What a careful Wyoming coyote hunter should check before the trip
The clean way to read Wyoming coyote law is to walk through a short chain of questions before every hunt. First, am I on private land, public land, Walk-In land, or an HMA. Second, is this a day hunt or a night hunt. Third, if it is a night hunt, am I on private ground with written permission, or on public ground in a part of the year when lights and imaging are open there.
Then ask the paper question. Am I using a firearm, and if so, do I need hunter-ed because of my age and the ground I am hunting. After that, ask the safety question. Am I anywhere near a public road or highway. If I am, the answer is to move before the first shot is even on the table.

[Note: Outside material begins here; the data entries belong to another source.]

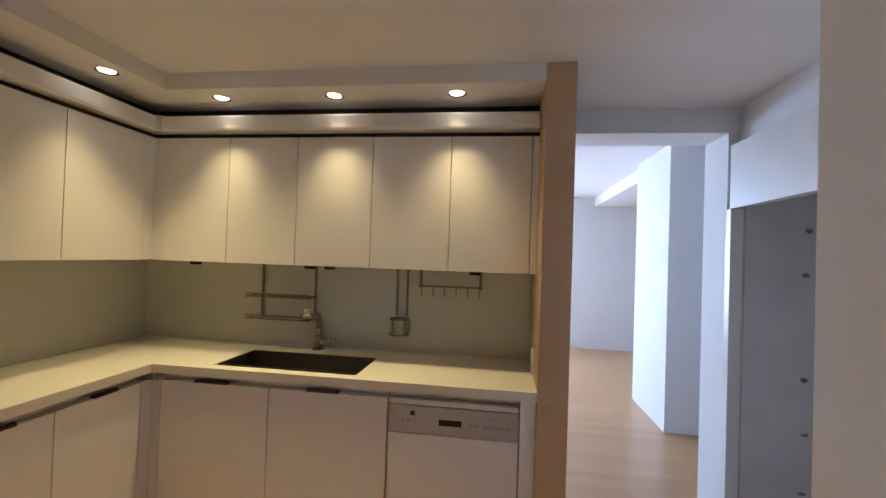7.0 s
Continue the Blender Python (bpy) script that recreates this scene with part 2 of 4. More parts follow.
def pipe(bm, points, r, seg=8):
    """Adds a bent round bar through the points."""
    for a, b in zip(points, points[1:]):
        rod(bm, a, b, r, seg)
    for p in points[1:-1]:
        bmesh.ops.create_uvsphere(bm, u_segments=seg, v_segments=6, radius=r, matrix=Matrix.Translation(p))
    return bm


def part(name, bm, material, parent=None, label="", smooth=False):
    me = bpy.data.meshes.new(name)
    bm.to_mesh(me)
    bm.free()
    me.materials.append(material)
    if smooth:
        for p in me.polygons:
            p.use_smooth = len(p.vertices) == 4 or len(p.vertices) == 3
    ob = new(name, me)
    if parent is not None:
        ob.parent = parent
        if parent.type == "EMPTY":
            ob.matrix_parent_inverse = Matrix.Translation(parent.location).inverted()
    if label:
        ob["label"] = label
    return ob


def block(name, x0, x1, y0, y1, z0, z1, material, parent=None, bevel=0.0, label=""):
    return part(name, put(bmesh.new(), x0, x1, y0, y1, z0, z1, bevel), material, parent, label)


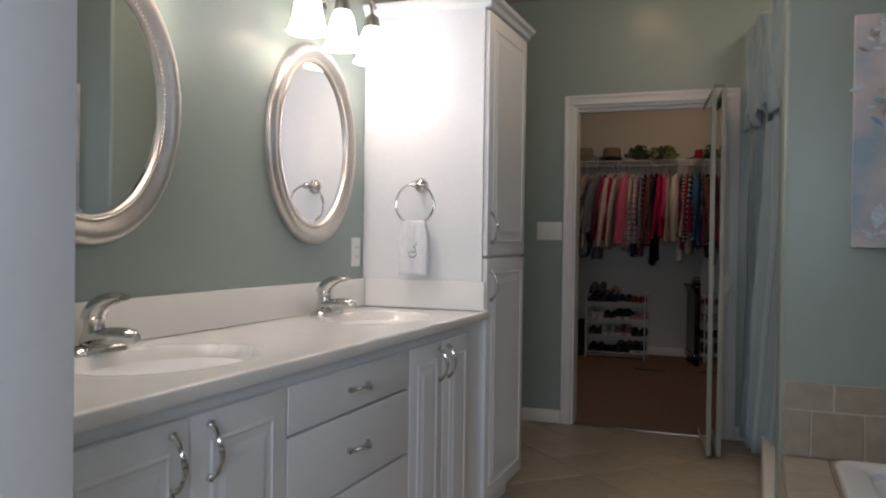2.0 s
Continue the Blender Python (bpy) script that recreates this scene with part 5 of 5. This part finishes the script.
PAT = {
    "tweed": pattern_mat("grey_tweed", ((0.3, 0.3, 0.32), (0.07, 0.08, 0.1)), "tweed", 150),
    "plaidw": pattern_mat("white_burgundy_plaid", ((0.6, 0.54, 0.49), (0.24, 0.12, 0.15), (0.16, 0.1, 0.14)), "plaid", 6.0, cut=0.63),
    "plaidn": pattern_mat("navy_plaid", ((0.03, 0.03, 0.06), (0.3, 0.3, 0.32), (0.3, 0.02, 0.04)), "plaid", 6.0),
    "plaidr": pattern_mat("red_plaid", ((0.17, 0.02, 0.03), (0.03, 0.025, 0.035), (0.22, 0.12, 0.09)), "plaid", 6.0),
    "stripebw": pattern_mat("black_white_stripe", ((0.03, 0.03, 0.035), (0.62, 0.6, 0.54)), "stripes", 9.0),
    "stripefine": pattern_mat("fine_black_white_stripe", ((0.03, 0.03, 0.035), (0.6, 0.57, 0.5)), "stripes", 17.0),
    "stripecream": pattern_mat("cream_stripe", ((0.66, 0.6, 0.5), (0.5, 0.45, 0.38)), "stripes", 13.0),
    "stripeteal": pattern_mat("white_teal_stripe", ((0.62, 0.6, 0.56), (0.03, 0.05, 0.08)), "stripes", 6.0),
    "stripenavy": pattern_mat("navy_grey_stripe", ((0.025, 0.035, 0.07), (0.2, 0.25, 0.3)), "stripes", 7.5),
    "stripeblue": pattern_mat("blue_stripe", ((0.06, 0.13, 0.3), (0.03, 0.05, 0.12)), "stripes", 12.0),
    "dots": pattern_mat("black_dotted", ((0.02, 0.02, 0.025), (0.6, 0.58, 0.54)), "dots", 42.0),
    "floral": pattern_mat("tan_floral", ((0.36, 0.3, 0.2), (0.2, 0.14, 0.08)), "tweed", 130),
    "rust": pattern_mat("rust_floral", ((0.17, 0.1, 0.06), (0.07, 0.03, 0.03)), "tweed", 95),
    "navyfl": pattern_mat("navy_floral", ((0.03, 0.04, 0.08), (0.1, 0.13, 0.18)), "tweed", 160),
    "creamfl": pattern_mat("cream_print", ((0.5, 0.44, 0.32), (0.36, 0.3, 0.2)), "tweed", 80),
    "redstripe": pattern_mat("red_line_stripe", ((0.4, 0.03, 0.05), (0.6, 0.5, 0.45)), "stripes", 3.2, cut=0.96),
    "lace": pattern_mat("black_lace_print", ((0.025, 0.025, 0.03), (0.4, 0.4, 0.42)), "tweed", 55.0),
    "kniw": pattern_mat("peach_bobble_knit", ((0.6, 0.34, 0.22), (0.5, 0.27, 0.17)), "tweed", 60),
}
ALL = dict(CL_, **PAT)
B, Y = 150, 400


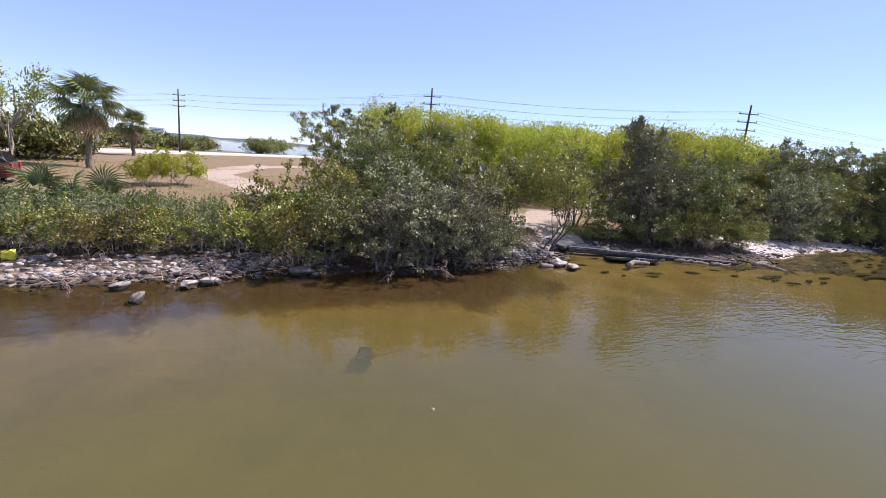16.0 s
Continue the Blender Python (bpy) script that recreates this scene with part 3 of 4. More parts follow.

Those checks do not take long, but they keep a Wyoming coyote hunt from cracking under something small.
The plain answer
Wyoming is one of the loosest coyote states in the country on the season side. Coyotes are predatory animals. They may be taken year-round, with no bag limit, and no coyote hunting license or stamp is required. Night hunting is also broad, and public-land night hunting with lights, thermal, or infrared gear is legal in much of the year under state rules.
But the hunt is not loose in every direction. Firearm hunters born on or after January 1, 1966 often still need hunter education or a mentor path. No one may shoot from or across a public road or highway. Private land still needs permission, and private-land night hunting needs written permission. Public-land night hunting with light or thermal gear is closed from September 1 through December 31 and needs an activated IR strobe. Access Yes parcels can carry their own species, date, and permission-slip rules.
The best way to think about Wyoming coyote hunting law is this: the season is wide, but the path through it still has posts. Read the road rule, the land rule, the night rule, and the public-access rule before you hunt. That is how you keep the stand clean from the first call to the ride home.